━━ EXERCISE MATERIALS ━━

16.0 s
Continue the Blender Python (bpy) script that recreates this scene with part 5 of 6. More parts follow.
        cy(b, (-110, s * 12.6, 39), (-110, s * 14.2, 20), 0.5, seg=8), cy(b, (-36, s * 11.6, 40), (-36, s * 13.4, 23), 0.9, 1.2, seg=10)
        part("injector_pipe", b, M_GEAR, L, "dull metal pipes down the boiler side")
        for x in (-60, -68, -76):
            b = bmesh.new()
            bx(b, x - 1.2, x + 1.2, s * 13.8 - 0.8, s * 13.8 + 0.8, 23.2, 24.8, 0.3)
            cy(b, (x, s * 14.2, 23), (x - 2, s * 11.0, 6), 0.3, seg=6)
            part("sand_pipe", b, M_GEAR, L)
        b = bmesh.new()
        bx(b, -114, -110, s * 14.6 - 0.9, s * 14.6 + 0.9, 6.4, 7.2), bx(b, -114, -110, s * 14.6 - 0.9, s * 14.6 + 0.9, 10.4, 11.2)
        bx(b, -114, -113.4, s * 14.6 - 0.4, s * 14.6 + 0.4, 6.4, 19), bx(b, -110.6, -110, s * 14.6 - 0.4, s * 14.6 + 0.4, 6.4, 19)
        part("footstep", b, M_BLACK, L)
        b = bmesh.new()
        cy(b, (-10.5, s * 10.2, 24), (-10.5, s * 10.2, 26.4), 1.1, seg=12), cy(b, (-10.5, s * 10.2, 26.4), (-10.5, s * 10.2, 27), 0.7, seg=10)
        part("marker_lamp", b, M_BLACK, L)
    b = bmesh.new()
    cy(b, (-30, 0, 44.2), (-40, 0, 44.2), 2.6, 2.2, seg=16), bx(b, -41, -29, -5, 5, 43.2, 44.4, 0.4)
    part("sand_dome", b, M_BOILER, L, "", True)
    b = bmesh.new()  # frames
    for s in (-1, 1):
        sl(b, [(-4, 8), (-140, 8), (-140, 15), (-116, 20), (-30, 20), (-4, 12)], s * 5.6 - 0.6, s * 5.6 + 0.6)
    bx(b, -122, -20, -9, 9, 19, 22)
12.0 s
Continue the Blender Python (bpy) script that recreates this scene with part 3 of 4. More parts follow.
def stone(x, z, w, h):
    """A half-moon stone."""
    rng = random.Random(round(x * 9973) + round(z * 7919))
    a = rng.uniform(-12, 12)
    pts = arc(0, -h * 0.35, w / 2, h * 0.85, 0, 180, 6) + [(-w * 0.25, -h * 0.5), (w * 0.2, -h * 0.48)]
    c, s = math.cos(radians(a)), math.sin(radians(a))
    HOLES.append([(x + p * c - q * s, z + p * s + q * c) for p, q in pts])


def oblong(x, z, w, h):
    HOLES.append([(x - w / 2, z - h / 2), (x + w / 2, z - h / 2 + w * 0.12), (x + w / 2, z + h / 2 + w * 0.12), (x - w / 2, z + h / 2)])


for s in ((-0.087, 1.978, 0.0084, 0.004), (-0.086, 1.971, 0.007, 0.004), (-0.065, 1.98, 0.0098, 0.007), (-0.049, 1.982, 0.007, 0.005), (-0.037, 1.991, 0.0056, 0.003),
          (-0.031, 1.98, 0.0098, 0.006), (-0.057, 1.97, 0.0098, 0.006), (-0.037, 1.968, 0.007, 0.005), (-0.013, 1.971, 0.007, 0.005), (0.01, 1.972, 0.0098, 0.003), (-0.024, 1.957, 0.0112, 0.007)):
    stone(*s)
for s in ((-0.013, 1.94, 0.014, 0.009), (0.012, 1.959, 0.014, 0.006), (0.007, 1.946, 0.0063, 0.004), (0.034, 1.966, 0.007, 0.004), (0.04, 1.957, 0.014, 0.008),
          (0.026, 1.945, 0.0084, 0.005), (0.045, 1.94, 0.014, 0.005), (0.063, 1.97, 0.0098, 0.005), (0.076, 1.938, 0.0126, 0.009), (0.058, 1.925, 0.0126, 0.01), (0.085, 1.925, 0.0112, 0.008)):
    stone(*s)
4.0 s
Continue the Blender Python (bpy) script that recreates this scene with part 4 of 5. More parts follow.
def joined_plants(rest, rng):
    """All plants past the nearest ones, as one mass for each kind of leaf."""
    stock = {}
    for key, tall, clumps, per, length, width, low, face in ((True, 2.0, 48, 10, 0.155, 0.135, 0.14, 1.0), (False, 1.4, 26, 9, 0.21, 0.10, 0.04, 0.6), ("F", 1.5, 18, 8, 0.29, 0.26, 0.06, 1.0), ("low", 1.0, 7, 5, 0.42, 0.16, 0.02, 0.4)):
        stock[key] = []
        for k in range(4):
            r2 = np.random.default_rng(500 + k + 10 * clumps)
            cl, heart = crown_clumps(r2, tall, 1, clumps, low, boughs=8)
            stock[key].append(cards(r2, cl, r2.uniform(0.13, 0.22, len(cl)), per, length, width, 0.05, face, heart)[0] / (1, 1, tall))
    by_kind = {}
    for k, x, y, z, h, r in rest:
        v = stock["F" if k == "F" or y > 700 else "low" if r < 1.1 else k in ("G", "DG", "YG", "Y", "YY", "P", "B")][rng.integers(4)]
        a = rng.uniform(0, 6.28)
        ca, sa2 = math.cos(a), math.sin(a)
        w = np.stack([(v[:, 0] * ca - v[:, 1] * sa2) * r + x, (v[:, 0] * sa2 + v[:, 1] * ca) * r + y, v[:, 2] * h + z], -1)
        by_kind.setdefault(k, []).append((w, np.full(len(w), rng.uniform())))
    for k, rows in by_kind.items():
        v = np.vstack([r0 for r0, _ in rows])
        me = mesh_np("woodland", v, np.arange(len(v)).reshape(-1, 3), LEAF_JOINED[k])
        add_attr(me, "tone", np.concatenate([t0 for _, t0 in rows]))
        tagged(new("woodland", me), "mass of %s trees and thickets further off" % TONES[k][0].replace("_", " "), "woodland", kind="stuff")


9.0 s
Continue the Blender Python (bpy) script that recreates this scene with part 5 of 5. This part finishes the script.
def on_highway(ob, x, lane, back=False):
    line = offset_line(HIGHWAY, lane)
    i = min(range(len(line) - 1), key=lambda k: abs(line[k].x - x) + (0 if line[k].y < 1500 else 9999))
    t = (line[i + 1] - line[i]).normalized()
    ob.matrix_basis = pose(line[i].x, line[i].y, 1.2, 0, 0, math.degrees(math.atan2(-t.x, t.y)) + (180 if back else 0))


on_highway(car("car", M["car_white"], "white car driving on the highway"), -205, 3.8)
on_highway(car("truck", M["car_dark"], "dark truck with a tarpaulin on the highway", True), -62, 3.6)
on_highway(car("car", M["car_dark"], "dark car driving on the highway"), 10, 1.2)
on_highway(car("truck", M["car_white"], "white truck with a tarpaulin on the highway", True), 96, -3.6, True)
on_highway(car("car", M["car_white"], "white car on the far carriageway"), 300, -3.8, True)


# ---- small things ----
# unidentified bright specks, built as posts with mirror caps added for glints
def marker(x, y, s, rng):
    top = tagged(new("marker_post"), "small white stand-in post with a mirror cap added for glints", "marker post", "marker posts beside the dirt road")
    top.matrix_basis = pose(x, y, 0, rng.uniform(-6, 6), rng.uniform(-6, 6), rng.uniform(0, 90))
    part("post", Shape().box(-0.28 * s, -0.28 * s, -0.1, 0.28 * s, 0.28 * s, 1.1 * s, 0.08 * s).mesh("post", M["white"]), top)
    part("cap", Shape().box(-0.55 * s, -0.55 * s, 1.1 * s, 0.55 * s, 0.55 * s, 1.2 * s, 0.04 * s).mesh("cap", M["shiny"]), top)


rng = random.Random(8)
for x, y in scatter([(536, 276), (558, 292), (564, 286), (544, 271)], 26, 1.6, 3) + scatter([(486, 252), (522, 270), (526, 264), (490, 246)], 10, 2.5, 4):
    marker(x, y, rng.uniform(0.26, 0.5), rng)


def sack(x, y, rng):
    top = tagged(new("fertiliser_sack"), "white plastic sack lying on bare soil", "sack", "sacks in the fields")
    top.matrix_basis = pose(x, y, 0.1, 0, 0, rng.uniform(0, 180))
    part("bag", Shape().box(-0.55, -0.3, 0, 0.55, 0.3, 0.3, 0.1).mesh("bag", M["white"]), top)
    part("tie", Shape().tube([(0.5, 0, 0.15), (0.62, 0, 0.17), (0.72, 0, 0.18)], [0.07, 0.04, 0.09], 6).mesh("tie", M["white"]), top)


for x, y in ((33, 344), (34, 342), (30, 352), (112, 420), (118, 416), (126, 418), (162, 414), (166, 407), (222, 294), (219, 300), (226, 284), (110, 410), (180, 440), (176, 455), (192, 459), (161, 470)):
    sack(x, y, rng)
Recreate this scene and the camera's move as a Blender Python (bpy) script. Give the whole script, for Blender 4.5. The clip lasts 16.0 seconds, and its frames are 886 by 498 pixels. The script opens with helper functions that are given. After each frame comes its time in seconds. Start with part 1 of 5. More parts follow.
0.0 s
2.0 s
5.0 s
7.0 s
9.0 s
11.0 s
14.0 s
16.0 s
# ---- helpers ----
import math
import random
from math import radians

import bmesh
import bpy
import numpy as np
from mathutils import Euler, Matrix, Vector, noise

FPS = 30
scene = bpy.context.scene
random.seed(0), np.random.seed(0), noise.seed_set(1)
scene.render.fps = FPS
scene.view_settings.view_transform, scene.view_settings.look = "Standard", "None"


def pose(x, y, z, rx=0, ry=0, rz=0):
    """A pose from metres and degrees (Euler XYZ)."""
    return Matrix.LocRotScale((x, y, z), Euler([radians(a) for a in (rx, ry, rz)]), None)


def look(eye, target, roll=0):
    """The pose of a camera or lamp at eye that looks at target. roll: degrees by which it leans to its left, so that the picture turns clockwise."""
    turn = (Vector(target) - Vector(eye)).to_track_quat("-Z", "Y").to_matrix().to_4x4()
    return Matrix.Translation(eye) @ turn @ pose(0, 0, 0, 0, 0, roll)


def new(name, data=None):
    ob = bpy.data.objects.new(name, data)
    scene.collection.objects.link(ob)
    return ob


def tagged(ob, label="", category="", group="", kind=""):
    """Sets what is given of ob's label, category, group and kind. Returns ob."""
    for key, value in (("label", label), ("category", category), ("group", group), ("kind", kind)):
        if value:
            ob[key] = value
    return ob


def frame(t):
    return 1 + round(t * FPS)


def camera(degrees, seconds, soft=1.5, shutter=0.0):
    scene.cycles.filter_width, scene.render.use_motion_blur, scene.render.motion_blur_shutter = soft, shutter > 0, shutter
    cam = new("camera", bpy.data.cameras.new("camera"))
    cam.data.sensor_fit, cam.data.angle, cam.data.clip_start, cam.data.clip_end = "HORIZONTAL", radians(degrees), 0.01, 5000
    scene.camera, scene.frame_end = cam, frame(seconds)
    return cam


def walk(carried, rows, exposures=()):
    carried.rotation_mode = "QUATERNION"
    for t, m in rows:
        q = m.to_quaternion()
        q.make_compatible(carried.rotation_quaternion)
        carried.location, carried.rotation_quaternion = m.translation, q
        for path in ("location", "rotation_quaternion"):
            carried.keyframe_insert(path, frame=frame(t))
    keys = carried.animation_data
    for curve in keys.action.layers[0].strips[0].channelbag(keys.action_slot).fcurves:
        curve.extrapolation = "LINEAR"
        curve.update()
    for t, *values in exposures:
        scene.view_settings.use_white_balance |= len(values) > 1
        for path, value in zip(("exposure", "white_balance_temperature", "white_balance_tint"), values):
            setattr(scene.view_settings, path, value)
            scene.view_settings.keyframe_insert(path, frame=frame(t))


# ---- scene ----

━━━

WHAT TO DO:
Give again, word for word, the lines starting at the line that has "import math" and ending at the line that has "carried.location, carried.rotation_quaternion = m.translation, q", with both of those lines included and nothing else.

EXERCISE RESULT:
import math
import random
from math import radians

import bmesh
import bpy
import numpy as np
from mathutils import Euler, Matrix, Vector, noise

FPS = 30
scene = bpy.context.scene
random.seed(0), np.random.seed(0), noise.seed_set(1)
scene.render.fps = FPS
scene.view_settings.view_transform, scene.view_settings.look = "Standard", "None"


def pose(x, y, z, rx=0, ry=0, rz=0):
    """A pose from metres and degrees (Euler XYZ)."""
    return Matrix.LocRotScale((x, y, z), Euler([radians(a) for a in (rx, ry, rz)]), None)


def look(eye, target, roll=0):
    """The pose of a camera or lamp at eye that looks at target. roll: degrees by which it leans to its left, so that the picture turns clockwise."""
    turn = (Vector(target) - Vector(eye)).to_track_quat("-Z", "Y").to_matrix().to_4x4()
    return Matrix.Translation(eye) @ turn @ pose(0, 0, 0, 0, 0, roll)


def new(name, data=None):
    ob = bpy.data.objects.new(name, data)
    scene.collection.objects.link(ob)
    return ob


def tagged(ob, label="", category="", group="", kind=""):
    """Sets what is given of ob's label, category, group and kind. Returns ob."""
    for key, value in (("label", label), ("category", category), ("group", group), ("kind", kind)):
        if value:
            ob[key] = value
    return ob


def frame(t):
    return 1 + round(t * FPS)


def camera(degrees, seconds, soft=1.5, shutter=0.0):
    scene.cycles.filter_width, scene.render.use_motion_blur, scene.render.motion_blur_shutter = soft, shutter > 0, shutter
    cam = new("camera", bpy.data.cameras.new("camera"))
    cam.data.sensor_fit, cam.data.angle, cam.data.clip_start, cam.data.clip_end = "HORIZONTAL", radians(degrees), 0.01, 5000
    scene.camera, scene.frame_end = cam, frame(seconds)
    return cam


def walk(carried, rows, exposures=()):
    carried.rotation_mode = "QUATERNION"
    for t, m in rows:
        q = m.to_quaternion()
        q.make_compatible(carried.rotation_quaternion)
        carried.location, carried.rotation_quaternion = m.translation, q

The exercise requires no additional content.